Key insight: ROLLUP follows the hierarchy defined by column order. It rolls up from right to left through your GROUP BY columns.

Question 4: What if I want totals per rating across ALL actors?

The problem: ROLLUP with GROUP BY actor_id, rating only gives you totals per actor, not per rating.
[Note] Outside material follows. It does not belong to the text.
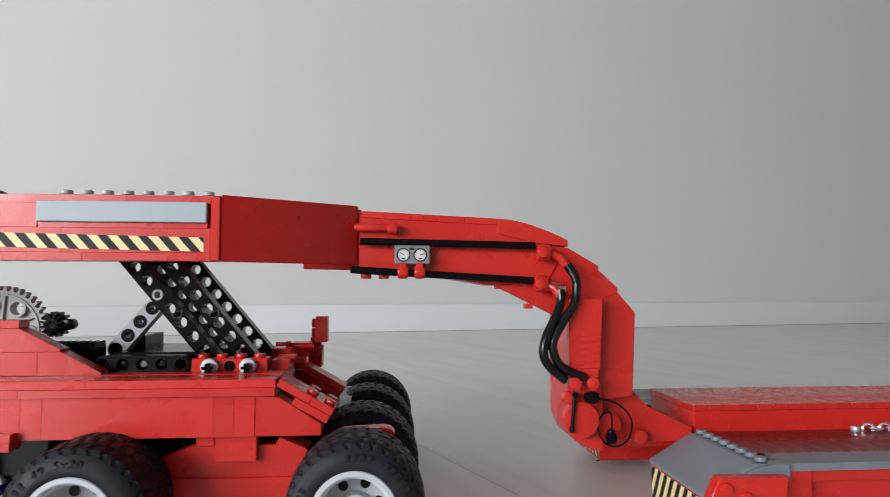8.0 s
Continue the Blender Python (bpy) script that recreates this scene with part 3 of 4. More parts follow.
def gooseneck():
    n = neck
    y0, y1 = 293.6, 328.4
    part("neck_beam", prism(B(), [(-7, 105), (-7, 129.4), (57, 126.2), (74, 121), (86, 112), (80, 100), (54.8, 97.4), (30, 101.5)], y0, y1, 0.4), RED, n)
    # cover plates along the top edge
    xs = [-5.6, 16.5, 22.4, 28.2, 41.0, 56.0]
    for a, b in zip(xs, xs[1:]):
        za, zb = 130.8 - (a + 7) * 0.046, 130.8 - (b + 7) * 0.046
        part("cover_plate", prism(B(), [(a + .06, za - 3), (b - .06, zb - 3), (b - .06, zb), (a + .06, za)], y0 - 0.6, y1 + 0.6, 0.2), RED, n)
    part("curved_slope", prism(B(), [(56.1, 121), (56.1, 127.9), (60, 127.6), (64, 127.0), (68, 126.1), (72, 125.0), (76, 123.6), (80, 122.1), (84, 120.4), (88.6, 118.2), (88.6, 115.4), (72, 117)], y0 - 0.6, y1 + 0.6, 0.2), RED, n)
    yo = 294.6
    part("neck_plate", prism(B(), [(74, 117), (89, 114.8), (103.4, 106.5), (103.2, 104.2), (88, 97), (80, 100)], yo, 2 * YB - yo, 0.3), RED, n)
    part("neck_plate", prism(B(), [(88, 97.5), (103.4, 104.6), (112.4, 96.2), (112.2, 94.4), (100, 88), (88, 86)], yo, 2 * YB - yo, 0.3), RED, n)
    part("neck_plate", prism(B(), [(88, 87), (100, 88), (112, 94.6), (120.4, 85.0), (118.6, 47), (100, 45), (90, 50)], yo, 2 * YB - yo, 0.3), RED, n)
    # underside of the bend, with small plates
    part("bend_plate", prism(B(), [(54.8, 97.4), (80, 100), (90, 92), (88.6, 80.6), (74.5, 87.8)], 294.2, 300, 0.3), RED, n)
    for a in (57.5, 71):
        part("plate", box(B(), a - 2.2, a + 1.4, 294.4, 300, 97.4 - (a - 57.5) * 0.66 - 1.6, 97.4 - (a - 57.5) * 0.66 + 0.6, 0.2), RED, n)
    # upright leg
    part("leg", prism(B(), [(87.4, 84), (87.4, 36), (91, 27.6), (99, 23.4), (103.6, 23.2), (103.6, 52), (100.5, 56), (100.5, 86)], 291.8, 325, 0.4), RED, n)
    part("column", prism(B(), [(87.0, 55.5), (100.2, 55.5), (101.4, 72), (102.8, 91.6), (87.0, 91.6)], 286.6, 296, 0.5), RED, n)
    for z in (60.6, 63.6, 66.6, 69.6, 72.6):
        piece("rib", n, 87.4, 101.0, 286.2, 288.2, z, z + 2.2, RED)
    part("brick", box(B(), 88.6, 100.5, 288.6, 293, 44, 56.5, 0.3), RED, n)
    part("foot_plate", prism(B(), [(100, 52), (118.3, 51.5), (128.5, 40.5), (146, 32.2), (150, 31.0), (150, 24.2), (100, 24.2)], 302.5, 330, 0.3), RED, n)
    # low drawbar that goes between the trailer's wings
    part("drawbar", prism(B(), [(100, 24.4), (100, 40), (122, 46), (131, 39), (140, 29.2), (157, 29.2), (183, 28.4), (200, 27.4), (200, 21), (170, 23.4)], 306.6, 352, 0.4), RED, n)
    part("slope_brick", prism(B(), [(157, 29), (157, 36.8), (163, 36.8), (183, 28.6), (183, 28)], 306.3, 329, 0.3), RED, n)
    part("drawbar", prism(B(), [(100, 21.6), (100, 24.3), (170, 23.3), (198, 20.9), (198, 18.6), (170, 20)], 308, 348, 0.3), RED, n)
    for x in (185, 193):
        piece("tile", n, x - 4, x + 4, 307.5, 350, 27.6, 29.2, RED)
    part("plate", box(B(), 139, 156.6, 307, 350, 28.8, 30.4, 0.25), RED, n)
    br = part("pin_brick", box(B(), 173.4, 187, 306.2, 314, 16.4, 22.6, 0.3), RED, n)
    for x in (175.6, 178.2, 182.0, 184.6):
        part("pin_hole", box(B(), x - 0.8, x + 0.8, 305.9, 306.4, 17.8, 20.6, 0), BLACK, br)
    part("hub_disc", rod(B(), (106.3, 297.5, 34.0), "y", 5.8, 11.0, 36, 0.6), RED, n)
    part("hub_disc", rod(B(), (110.4, 298.2, 29.8), "y", 2.7, 10.0, 24, 0.6), RED, n)
    part("round_knob", rod(B(), (122.6, 299.4, 28.0), "y", 3.2, 8.0, 24, 0.8), RED, n)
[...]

The solution: Use GROUPING SETS to specify exactly which groupings you want.

SELECT
    fa.actor_id,
    f.rating,
    COUNT(*) AS film_count
FROM
    film_actor fa
INNER JOIN
    film f ON fa.film_id = f.film_id
GROUP BY
    GROUPING SETS (
        (fa.actor_id, f.rating),  -- per actor, per rating
        (fa.actor_id),             -- total per actor
        (f.rating),                -- total per rating
        ()                         -- grand total
    )
ORDER BY
    fa.actor_id,
    f.rating;

Result:

actor_id	rating	film_count
1	G	4
1	PG	6
1	NULL	19 ← Total for actor 1
2	G	7
2	NULL	25 ← Total for actor 2
...	...	...
NULL	G	178 ← All G-rated films
NULL	PG	194 ← All PG-rated films
NULL	R	195 ← All R-rated films
NULL	NULL	5462 ← Grand total

GROUPING SETS gives you complete control—you get totals per actor, totals per rating, and the grand total, all in one query.

Bonus: What about CUBE?

Available in: SQL Server, PostgreSQL, Oracle, and other databases

CUBE is like GROUPING SETS on autopilot—it automatically generates all possible combinations of your grouped columns:

SELECT
    fa.actor_id,
    f.rating,
    COUNT(*) AS film_count
FROM
    film_actor fa
INNER JOIN
    film f ON fa.film_id = f.film_id
GROUP BY
    CUBE (fa.actor_id, f.rating)
ORDER BY
    fa.actor_id,
    f.rating;

This is equivalent to:

GROUP BY
    GROUPING SETS (
        (fa.actor_id, f.rating),
        (fa.actor_id),
        (f.rating),
        ()
    )

With 2 columns, CUBE generates 4 grouping combinations 2^2. With 3 columns, you get 8 combinations 2^3, and so on.

When to use CUBE: Perfect for OLAP and multi-dimensional reporting where you need every possible cross-tabulation.